Reluctantly, we left Ebb Tide II at a repair yard a few miles ahead. We had intended to have the bottom painted a month after arriving home, so we asked that the yard haul the boat now and start early.

Our four-month trip ended 13 miles short of ICW Mile Marker Zero.

FINAL THOUGHTS

The snowbirds have the right idea: head south early and stay late. And don't try to travel home in nasty weather.

A cruise on the Intracoastal Waterway is an unforgettable experience. It provides an irreplaceable opportunity to see more than 1,200 miles of our country's coastline at a pace of your own choosing. Despite the challenge of navigating the ICW's shallows, you can visit many interesting marinas and towns or stop at an endless variety of anchorages. The entire state of Florida has many attractions, but the Keys are the perfect boating destination.

During this trip, we traveled 2,265 nautical miles (2,605 statute miles), burned 1,857 gallons of diesel fuel, and logged 196 engine hours. We met many interesting people, visited unique and historic places, and all the while enjoyed being among a wonderfully diverse group of boaters.

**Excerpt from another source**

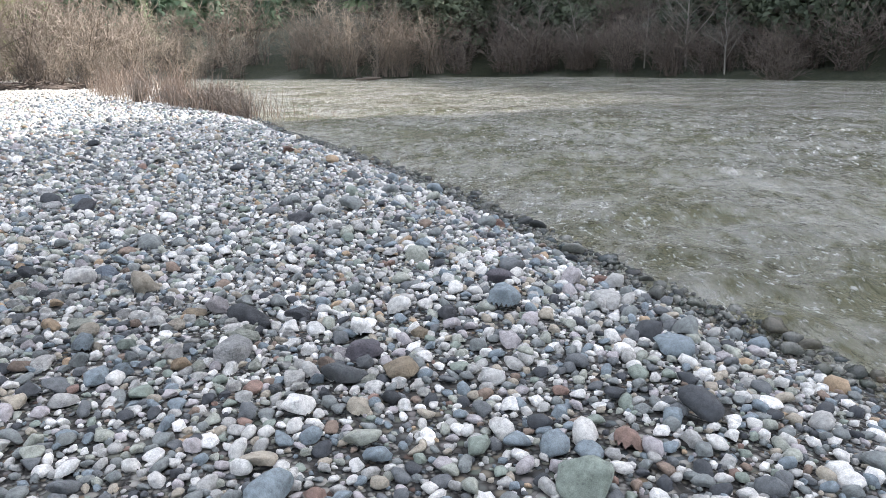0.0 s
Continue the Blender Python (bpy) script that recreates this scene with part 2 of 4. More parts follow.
def foliage(name, triangles, normals, mat, tones=None, solids=(), inner=None):
    """Small leaves and needle sprays (n, 3, 3) shaded along the soft form they clothe; solids: the inner cores, dark by
    default as painted crown shade, as (vertices, faces).
    """
    t, nn = np.asarray(triangles, float), np.asarray(normals, float)
    face = np.cross(t[:, 1] - t[:, 0], t[:, 2] - t[:, 0])
    t = np.where((np.sum(face * nn, 1) < 0)[:, None, None], t[:, ::-1], t)
    parts = [(t.reshape(-1, 3), np.arange(3 * len(t)).reshape(-1, 3))]
    soft = [np.repeat(nn, 3, 0)]
    for v, f in solids:
        parts.append((v, f))
        corner = np.zeros((len(v), 3))
        side = np.cross(v[f[:, 1]] - v[f[:, 0]], v[f[:, 2]] - v[f[:, 0]])
        for k in range(3):
            np.add.at(corner, f[:, k], side)
        soft.append(corner)
    me = mesh_of(name, parts, mat, True)
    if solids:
        me.materials.append(inner or M_CROWN_SHADE)
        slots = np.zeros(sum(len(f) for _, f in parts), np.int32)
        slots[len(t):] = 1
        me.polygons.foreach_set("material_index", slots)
    soft = np.concatenate(soft)
    soft /= np.maximum(np.linalg.norm(soft, axis=1, keepdims=True), 1e-6)
    me.normals_split_custom_set_from_vertices(soft.astype(np.float32))
    if tones is not None:
        me.attributes.new("tone", "FLOAT", "POINT").data.foreach_set("value", np.asarray(tones, np.float32))
    return me


def part(name, mesh, parent, label=""):
    ob = new(name, mesh)
    ob.parent = parent
    return tagged(ob, label)


def tubes(starts, ends, r0, r1, sides=3):
    """Tapered sticks from starts to ends; r1 may be 0."""
    a, b = np.asarray(starts, float), np.asarray(ends, float)
    d = b - a
    d = d / np.maximum(np.linalg.norm(d, axis=1, keepdims=True), 1e-6)
    side = np.cross(d, np.where(np.abs(d[:, 2:3]) < 0.9, [[0, 0, 1.0]], [[1.0, 0, 0]]))
    side /= np.linalg.norm(side, axis=1, keepdims=True)
    up = np.cross(d, side)
    rings = []
    for centre, r in ((a, r0), (b, r1)):
        r = np.broadcast_to(np.asarray(r, float), (len(a),))[:, None]
        rings += [centre + r * (math.cos(t) * side + math.sin(t) * up) for t in np.arange(sides) * 2 * math.pi / sides]
    verts = np.stack(rings, 1).reshape(-1, 3)
    k = np.arange(len(a))[:, None, None] * 2 * sides
    i = np.arange(sides)
    faces = (np.stack([i, (i + 1) % sides, (i + 1) % sides + sides, i + sides], 1)[None] + k).reshape(-1, 4)
    return verts, faces


def bent_tube(points, radii, sides=6):
    """One smooth tapered limb along points."""
    p = np.asarray(points, float)
    d = np.gradient(p, axis=0)
    d /= np.linalg.norm(d, axis=1, keepdims=True)
    side = np.cross(d, [0.31, 0.95, 0.05])
    side /= np.linalg.norm(side, axis=1, keepdims=True)
    up = np.cross(d, side)
    verts = np.concatenate([c + r * np.stack([math.cos(t) * s + math.sin(t) * u for t in np.arange(sides) * 2 * math.pi / sides]) for c, r, s, u in zip(p, radii, side, up)])
    faces = [[j * sides + i, j * sides + (i + 1) % sides, (j + 1) * sides + (i + 1) % sides, (j + 1) * sides + i] for j in range(len(p) - 1) for i in range(sides)]
    return verts, np.array(faces)


def blades(centres, ways, length, width):
    """A pointed blade, one triangle, at every centre along its way."""
    c, d = np.asarray(centres, float), np.asarray(ways, float)
    d = d / np.maximum(np.linalg.norm(d, axis=1, keepdims=True), 1e-6)
    w = np.cross(d, rng.normal(size=c.shape))
    w /= np.maximum(np.linalg.norm(w, axis=1, keepdims=True), 1e-6)
    length, width = (np.broadcast_to(np.asarray(q, float), (len(c),))[:, None] for q in (length, width))
    verts = np.stack([c - w * width / 2, c + w * width / 2, c + d * length], 1).reshape(-1, 3)
    return verts, np.arange(len(verts)).reshape(-1, 3)


def shingles(centres, normals, length, width, rough=0.45, ways=None):
    """A pointed leaf spray, one triangle, lying on a surface with the given normals."""
    c, nn = np.asarray(centres, float), np.asarray(normals, float)
    nn = nn / np.maximum(np.linalg.norm(nn, axis=1, keepdims=True), 1e-6) + rng.normal(0, rough, c.shape)
    d = rng.normal(size=c.shape) if ways is None else np.asarray(ways, float) + rng.normal(0, 0.25, c.shape)
    d = d - nn * np.sum(d * nn, 1, keepdims=True) / np.sum(nn * nn, 1, keepdims=True)
    d /= np.maximum(np.linalg.norm(d, axis=1, keepdims=True), 1e-6)
    w = np.cross(nn, d)
    w /= np.maximum(np.linalg.norm(w, axis=1, keepdims=True), 1e-6)
    length, width = (np.broadcast_to(np.asarray(q, float), (len(c),))[:, None] for q in (length, width))
    verts = np.stack([c - d * length / 3 - w * width / 2, c - d * length / 3 + w * width / 2, c + d * length * 2 / 3], 1).reshape(-1, 3)
    return verts, np.arange(len(verts)).reshape(-1, 3)


def lumps(centres, radii, level=1, flat=0.8):
    """Uneven cores, one rough ball at each centre."""
    v, f = ROUGH[level]
    c, q = np.asarray(centres, float), np.asarray(radii, float)
    bumpy = 1 + rng.normal(0, 0.14, (len(c), len(v), 1))
    p = c[:, None] + v[None] * bumpy * q[:, None, None] * [1, 1, flat]
    return p.reshape(-1, 3), (f[None] + (np.arange(len(c)) * len(v))[:, None, None]).reshape(-1, 3)


def rough_ball(level):
    bm = bmesh.new()
    bmesh.ops.create_icosphere(bm, subdivisions=level, radius=1)
    out = np.array([p.co[:] for p in bm.verts]), np.array([[p.index for p in q.verts] for q in bm.faces])
    bm.free()
    return out


ROUGH = {1: rough_ball(1), 2: rough_ball(2)}


def ball(count):
    v = rng.normal(size=(count, 3))
    return v / np.linalg.norm(v, axis=1, keepdims=True)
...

Our relatively small, single-screw Duffy 37 was designed for lobster fishing in Maine's coastal waters, not for long-range cruising. She is a strongly built boat with classic lines and legendary seakeeping ability. Her original owner wanted a cruising sedan and fitted her with top-of-the-line equipment and a meticulously finished teak interior. Our modifications have made her an exceptional ICW cruiser.

With her Cummins 450C diesel engine, Ebb Tide II performed flawlessly. In port or under way, she was comfortable in all weather conditions. When cruised at trawler speeds, our Duffy is very fuel efficient. If needed, we can push her to 23 knots. For us, she is the perfect boat for an ICW cruise.